== Short problem ==
Word for word, transcribe the lines below and drop the pictures.

== Dataset extract ==

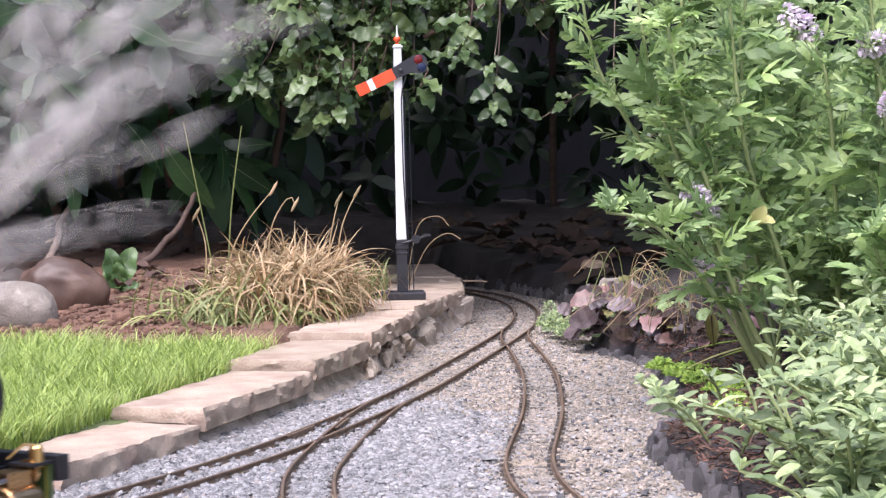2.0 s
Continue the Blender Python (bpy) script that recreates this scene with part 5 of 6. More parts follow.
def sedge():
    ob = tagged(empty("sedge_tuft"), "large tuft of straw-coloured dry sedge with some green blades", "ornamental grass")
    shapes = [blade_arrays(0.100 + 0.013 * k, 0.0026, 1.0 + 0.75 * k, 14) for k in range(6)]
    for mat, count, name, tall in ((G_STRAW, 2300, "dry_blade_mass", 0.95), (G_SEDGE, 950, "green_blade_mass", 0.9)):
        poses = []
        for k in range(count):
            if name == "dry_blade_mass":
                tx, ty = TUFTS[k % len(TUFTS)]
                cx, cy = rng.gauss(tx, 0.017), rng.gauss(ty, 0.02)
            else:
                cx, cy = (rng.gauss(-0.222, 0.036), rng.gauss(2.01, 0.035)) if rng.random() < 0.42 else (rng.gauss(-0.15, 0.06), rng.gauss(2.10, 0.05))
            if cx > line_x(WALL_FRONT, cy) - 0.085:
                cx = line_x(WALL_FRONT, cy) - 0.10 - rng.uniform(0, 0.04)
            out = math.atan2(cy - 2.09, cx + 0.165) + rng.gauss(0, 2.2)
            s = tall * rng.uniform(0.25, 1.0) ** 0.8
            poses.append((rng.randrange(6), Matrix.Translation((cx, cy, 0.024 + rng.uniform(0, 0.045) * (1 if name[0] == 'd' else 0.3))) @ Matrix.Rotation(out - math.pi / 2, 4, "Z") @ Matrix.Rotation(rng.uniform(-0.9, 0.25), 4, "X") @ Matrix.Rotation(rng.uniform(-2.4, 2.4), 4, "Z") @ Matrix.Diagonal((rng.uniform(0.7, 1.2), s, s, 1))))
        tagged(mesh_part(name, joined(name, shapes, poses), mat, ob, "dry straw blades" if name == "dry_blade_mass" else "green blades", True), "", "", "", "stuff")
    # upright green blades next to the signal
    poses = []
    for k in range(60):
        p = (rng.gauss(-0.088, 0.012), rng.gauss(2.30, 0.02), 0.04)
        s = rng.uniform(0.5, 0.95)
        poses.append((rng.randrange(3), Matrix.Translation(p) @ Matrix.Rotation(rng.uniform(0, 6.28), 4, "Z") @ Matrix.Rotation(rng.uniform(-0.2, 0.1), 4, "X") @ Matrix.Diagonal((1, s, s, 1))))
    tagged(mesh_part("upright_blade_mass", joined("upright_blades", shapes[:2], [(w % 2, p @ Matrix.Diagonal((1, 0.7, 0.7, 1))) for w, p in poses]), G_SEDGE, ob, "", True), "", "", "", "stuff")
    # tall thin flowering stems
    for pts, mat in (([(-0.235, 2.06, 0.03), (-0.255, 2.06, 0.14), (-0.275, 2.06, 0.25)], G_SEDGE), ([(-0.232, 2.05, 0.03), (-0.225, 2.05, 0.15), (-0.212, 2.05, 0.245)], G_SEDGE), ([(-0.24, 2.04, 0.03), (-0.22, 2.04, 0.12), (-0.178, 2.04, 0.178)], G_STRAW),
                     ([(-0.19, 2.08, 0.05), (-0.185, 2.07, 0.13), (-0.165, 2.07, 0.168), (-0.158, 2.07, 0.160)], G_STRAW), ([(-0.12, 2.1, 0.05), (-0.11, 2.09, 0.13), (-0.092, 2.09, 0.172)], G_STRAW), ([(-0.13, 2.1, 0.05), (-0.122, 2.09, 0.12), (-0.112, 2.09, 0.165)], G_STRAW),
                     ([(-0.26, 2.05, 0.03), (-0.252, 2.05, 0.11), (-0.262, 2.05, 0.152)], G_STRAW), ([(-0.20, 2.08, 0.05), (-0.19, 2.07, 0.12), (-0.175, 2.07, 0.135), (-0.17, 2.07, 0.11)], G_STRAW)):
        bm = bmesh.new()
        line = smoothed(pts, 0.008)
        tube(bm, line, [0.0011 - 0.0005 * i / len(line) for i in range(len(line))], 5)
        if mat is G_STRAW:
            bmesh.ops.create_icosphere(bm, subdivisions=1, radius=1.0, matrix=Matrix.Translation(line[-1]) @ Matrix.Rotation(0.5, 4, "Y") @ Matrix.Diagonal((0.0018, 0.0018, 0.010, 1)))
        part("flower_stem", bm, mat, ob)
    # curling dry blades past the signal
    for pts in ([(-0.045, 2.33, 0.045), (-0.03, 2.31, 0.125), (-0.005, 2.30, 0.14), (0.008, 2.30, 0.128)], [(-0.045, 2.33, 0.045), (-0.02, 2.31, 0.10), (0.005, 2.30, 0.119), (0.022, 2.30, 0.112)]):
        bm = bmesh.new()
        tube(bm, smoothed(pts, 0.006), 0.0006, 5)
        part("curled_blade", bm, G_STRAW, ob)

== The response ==
2.0 s
Continue the Blender Python (bpy) script that recreates this scene with part 5 of 6. More parts follow.
def sedge():
    ob = tagged(empty("sedge_tuft"), "large tuft of straw-coloured dry sedge with some green blades", "ornamental grass")
    shapes = [blade_arrays(0.100 + 0.013 * k, 0.0026, 1.0 + 0.75 * k, 14) for k in range(6)]
    for mat, count, name, tall in ((G_STRAW, 2300, "dry_blade_mass", 0.95), (G_SEDGE, 950, "green_blade_mass", 0.9)):
        poses = []
        for k in range(count):
            if name == "dry_blade_mass":
                tx, ty = TUFTS[k % len(TUFTS)]
                cx, cy = rng.gauss(tx, 0.017), rng.gauss(ty, 0.02)
            else:
                cx, cy = (rng.gauss(-0.222, 0.036), rng.gauss(2.01, 0.035)) if rng.random() < 0.42 else (rng.gauss(-0.15, 0.06), rng.gauss(2.10, 0.05))
            if cx > line_x(WALL_FRONT, cy) - 0.085:
                cx = line_x(WALL_FRONT, cy) - 0.10 - rng.uniform(0, 0.04)
            out = math.atan2(cy - 2.09, cx + 0.165) + rng.gauss(0, 2.2)
            s = tall * rng.uniform(0.25, 1.0) ** 0.8
            poses.append((rng.randrange(6), Matrix.Translation((cx, cy, 0.024 + rng.uniform(0, 0.045) * (1 if name[0] == 'd' else 0.3))) @ Matrix.Rotation(out - math.pi / 2, 4, "Z") @ Matrix.Rotation(rng.uniform(-0.9, 0.25), 4, "X") @ Matrix.Rotation(rng.uniform(-2.4, 2.4), 4, "Z") @ Matrix.Diagonal((rng.uniform(0.7, 1.2), s, s, 1))))
        tagged(mesh_part(name, joined(name, shapes, poses), mat, ob, "dry straw blades" if name == "dry_blade_mass" else "green blades", True), "", "", "", "stuff")
    # upright green blades next to the signal
    poses = []
    for k in range(60):
        p = (rng.gauss(-0.088, 0.012), rng.gauss(2.30, 0.02), 0.04)
        s = rng.uniform(0.5, 0.95)
        poses.append((rng.randrange(3), Matrix.Translation(p) @ Matrix.Rotation(rng.uniform(0, 6.28), 4, "Z") @ Matrix.Rotation(rng.uniform(-0.2, 0.1), 4, "X") @ Matrix.Diagonal((1, s, s, 1))))
    tagged(mesh_part("upright_blade_mass", joined("upright_blades", shapes[:2], [(w % 2, p @ Matrix.Diagonal((1, 0.7, 0.7, 1))) for w, p in poses]), G_SEDGE, ob, "", True), "", "", "", "stuff")
    # tall thin flowering stems
    for pts, mat in (([(-0.235, 2.06, 0.03), (-0.255, 2.06, 0.14), (-0.275, 2.06, 0.25)], G_SEDGE), ([(-0.232, 2.05, 0.03), (-0.225, 2.05, 0.15), (-0.212, 2.05, 0.245)], G_SEDGE), ([(-0.24, 2.04, 0.03), (-0.22, 2.04, 0.12), (-0.178, 2.04, 0.178)], G_STRAW),
                     ([(-0.19, 2.08, 0.05), (-0.185, 2.07, 0.13), (-0.165, 2.07, 0.168), (-0.158, 2.07, 0.160)], G_STRAW), ([(-0.12, 2.1, 0.05), (-0.11, 2.09, 0.13), (-0.092, 2.09, 0.172)], G_STRAW), ([(-0.13, 2.1, 0.05), (-0.122, 2.09, 0.12), (-0.112, 2.09, 0.165)], G_STRAW),
                     ([(-0.26, 2.05, 0.03), (-0.252, 2.05, 0.11), (-0.262, 2.05, 0.152)], G_STRAW), ([(-0.20, 2.08, 0.05), (-0.19, 2.07, 0.12), (-0.175, 2.07, 0.135), (-0.17, 2.07, 0.11)], G_STRAW)):
        bm = bmesh.new()
        line = smoothed(pts, 0.008)
        tube(bm, line, [0.0011 - 0.0005 * i / len(line) for i in range(len(line))], 5)
        if mat is G_STRAW:
            bmesh.ops.create_icosphere(bm, subdivisions=1, radius=1.0, matrix=Matrix.Translation(line[-1]) @ Matrix.Rotation(0.5, 4, "Y") @ Matrix.Diagonal((0.0018, 0.0018, 0.010, 1)))
        part("flower_stem", bm, mat, ob)
    # curling dry blades past the signal
    for pts in ([(-0.045, 2.33, 0.045), (-0.03, 2.31, 0.125), (-0.005, 2.30, 0.14), (0.008, 2.30, 0.128)], [(-0.045, 2.33, 0.045), (-0.02, 2.31, 0.10), (0.005, 2.30, 0.119), (0.022, 2.30, 0.112)]):
        bm = bmesh.new()
        tube(bm, smoothed(pts, 0.006), 0.0006, 5)
        part("curled_blade", bm, G_STRAW, ob)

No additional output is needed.